I don't know about Oregon, but proper garage insulation is NOT adequate in MN to prevent freezing. It just doesn't prevent freezing after that second straight week of 20 below weather -- 30 below if you're talking about my parents' place. It helps, but water WILL freeze. There must be heat added somewhere in the system, whether from the house (assuming tuck-under or some such arrangement), or a garage heater. Unless by "proper insulation" you meant to say "bury your garage under a minimum of 6 feet of earth" (which, around here, might not be unreasonable, come to think of it).

Regarding the water storage, note the requirement being discussed. We don't decide the "requisite gallonage", the state does. Assuming your household is similar to Mr. Lileks, you have 120 gal of water in your garage....that's 24 of those 5 gal jugs. That'll take a big garage. And a lot of insulation.
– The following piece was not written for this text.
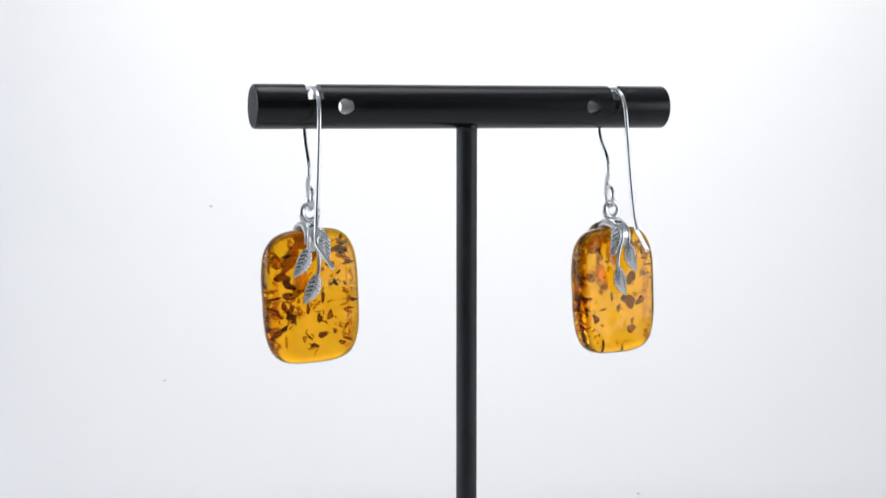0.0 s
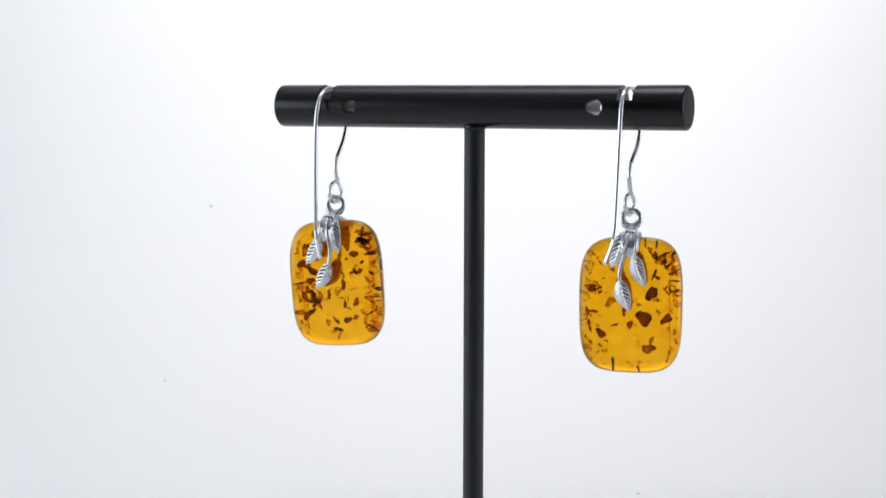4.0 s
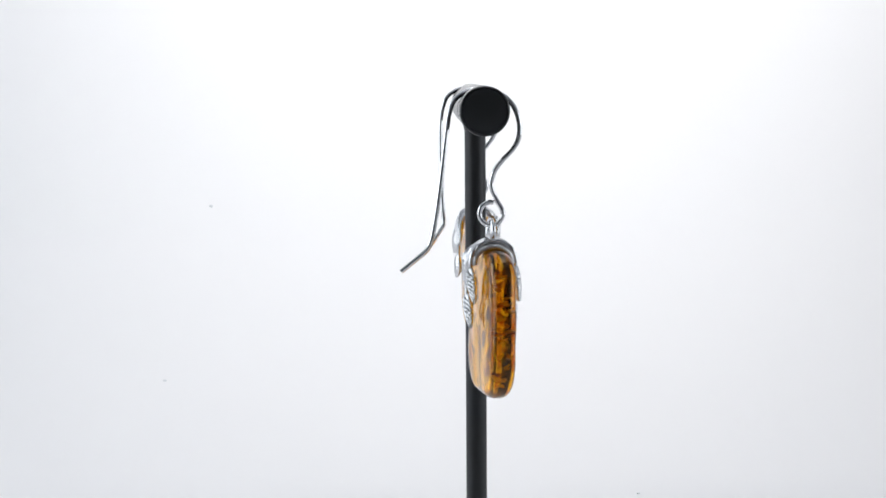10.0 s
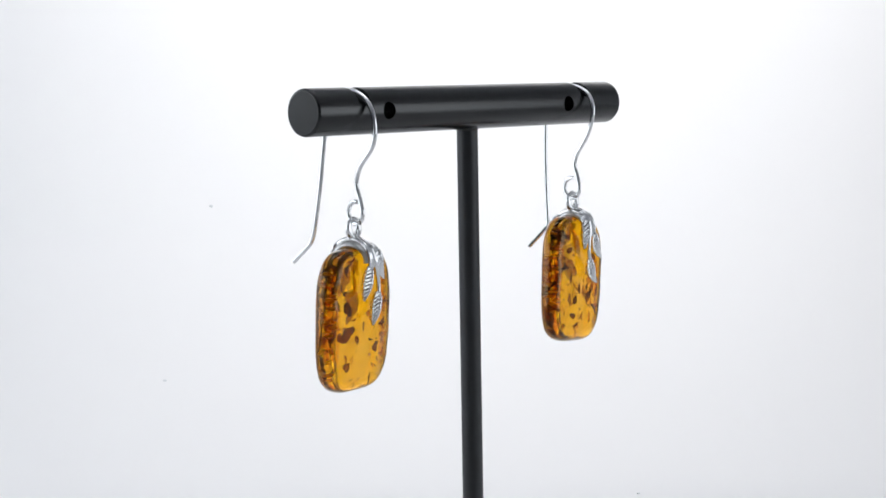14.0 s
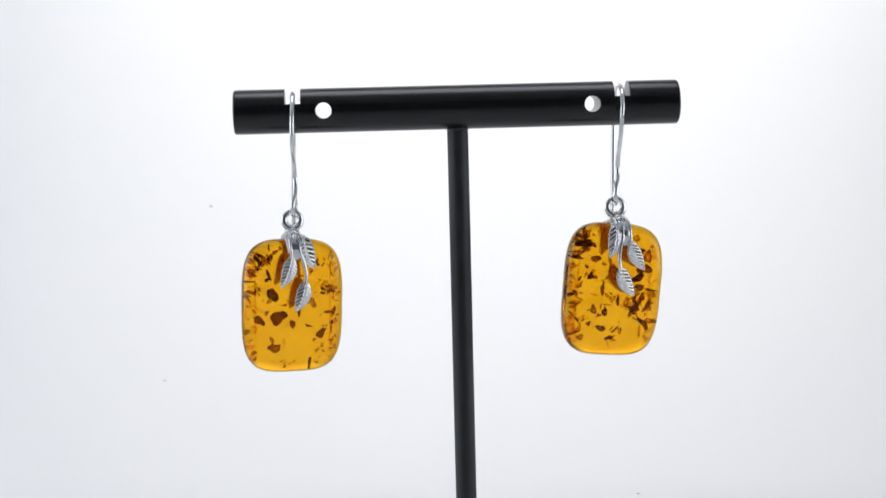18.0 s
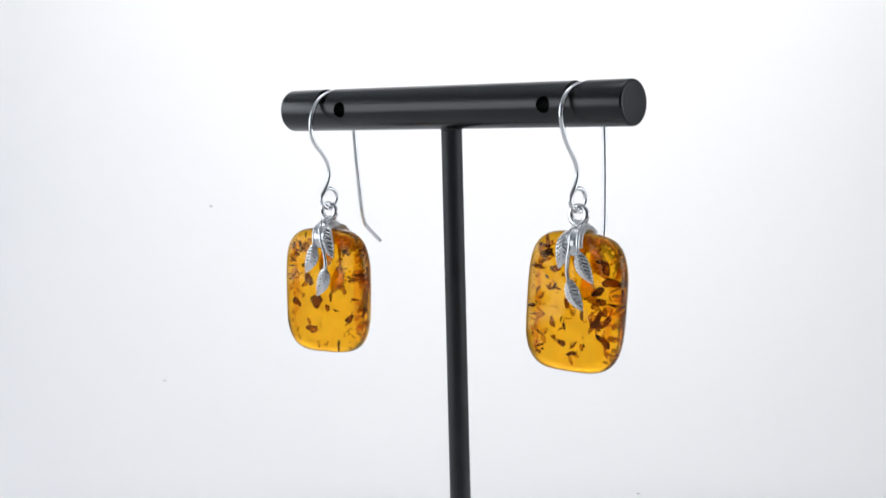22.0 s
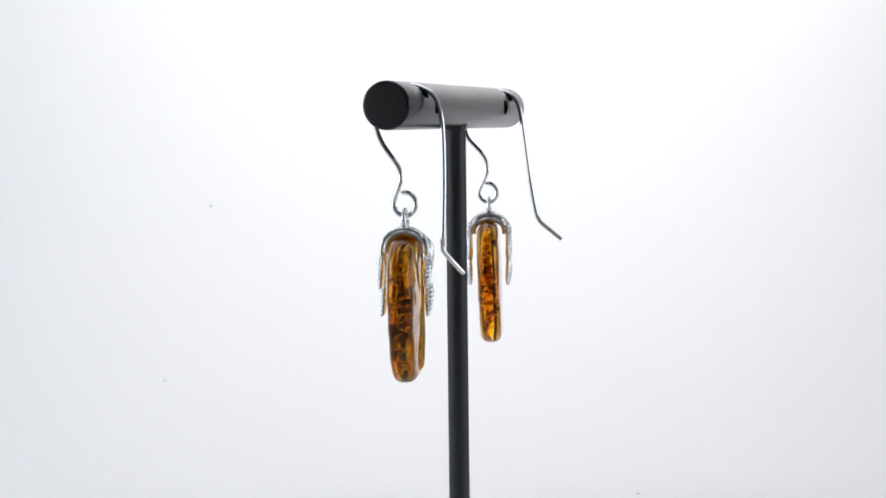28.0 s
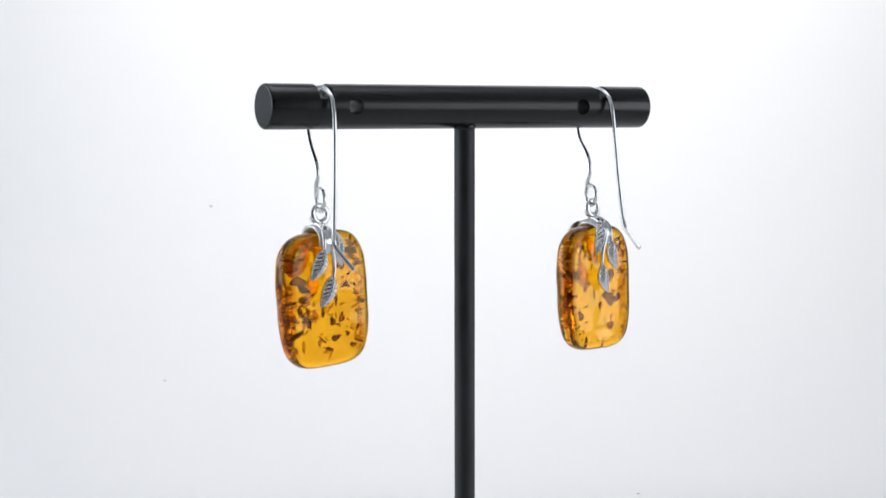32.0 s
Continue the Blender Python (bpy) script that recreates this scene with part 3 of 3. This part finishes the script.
# sideways lean of each earring, set to fit the camera's view, seconds and degrees
VIEW_LEAN = {"a": ((0, -0.57), (1, -0.53), (2, 0.84), (3, 0.49), (6, 0.21), (7, 0.67), (8, 0.05), (9, 0.77), (10, -1.12), (11, -0.49), (12, -0.37), (13, -0.45), (14, 0.02), (17, 0.49), (18, 0.13), (19, 0.41), (20, 0.55), (21, 0.65), (22, 0.58), (23, 0.46), (24, 0.14), (27, -0.58), (28, 0), (29, -1.07), (30, -0.32), (31, -0.23), (32, -0.09)),
         "b": ((0, 0.32), (1, 1.19), (2, 0.86), (3, 0.33), (6, 0.96), (7, 0.4), (8, 0.28), (9, 0.33), (10, -0.77), (11, -0.95), (12, -0.64), (13, -0.67), (14, -0.5), (17, 0.26), (18, 0.02), (19, 0.23), (20, 0.16), (21, 0.08), (22, 0.5), (23, 0.9), (24, -0.05), (27, -0.76), (28, -0.74), (29, -0.18), (30, 0.26), (31, -0.41), (32, -1.05))}


def view_lean(t, key):
    rows = VIEW_LEAN[key]
    for (t0, a), (t1, b) in zip(rows, rows[1:]):
        if t <= t1:
            return a + (b - a) * smoothstep(t0, t1, t)
    return rows[-1][1]


def small(a, b):
    return Matrix.Rotation(radians(b), 4, "Y") @ Matrix.Rotation(radians(a), 4, "X")


def stand_pose(t):
    return Matrix.Rotation(TURN_RATE * t, 4, "Z") @ SEAT


def earring_pose(t, key, hx):
    period, (ax, bx, ay, by), lean = TREMBLE[key]
    s, c = math.sin(2 * math.pi * t / period), math.cos(2 * math.pi * t / period)
    base = stand_pose(t)
    turn = base.to_3x3().to_4x4()
    hang = turn.inverted() @ small(lean[0], lean[1] + view_lean(t, key)) @ turn @ small(ax * s + bx * c, ay * s + by * c)
    return base @ Matrix.Translation((hx * MM, 0, 3.0 * MM)) @ hang


def motions():
    walk(stand, [(i * 0.5, stand_pose(i * 0.5)) for i in range(65)])
    for ob, key, hx in ((earring_a, "a", HX_A), (earring_b, "b", HX_B)):
        walk(ob, [(i * 0.1, earring_pose(i * 0.1, key, hx)) for i in range(321)])


motions()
And a heater.


It's easy to save water...

...if you don't use those flimsy gallon containers such as those that hold milk or distilled water. They're not designed to hold liquid for very long, and they'll inevitably rupture, even without freezing.

Use old soda bottles, which are designed to survive the apocalypse, and add a drop of bleach to the water to keep it from going stale or growing e-coli samples or whatever.

But I doubt they'll survive a Minnesota winter in a garage. They're better kept in the basement or the pantry.


Easy to save water

Dear Old Dad stockpiled some water in preparation for the Y2K mess (for the record, we weren't worried about computers crashing and destroying society, we were worried there'd be a coincidental power failure or some other such minor inconvenience that would set off the lunatics and thugs on a looting spree.)

He used empty Jim Beam bottles. No need to add bleach, the leftover traces of bourbon kill all the germs, and they're glass so you never have to worry about leaching plastic or anything of that nature.

I like the water heater idea, though. Much more efficient spacewise.


Emergency water supplies

For emergency evacuation, get four or more new 5 gal gas cans labeled WATER can stand freezing if you leave a little space at the tops.

Go to the country to a farm supply co-op. Buy a stock tank (approx 450 gal). Make a cover to keep leaves and crud out. Add a cup or two of Clorox. Drain and refill quarterly.

Warning! toddlers and small children _love_ to drop things in the stock tank.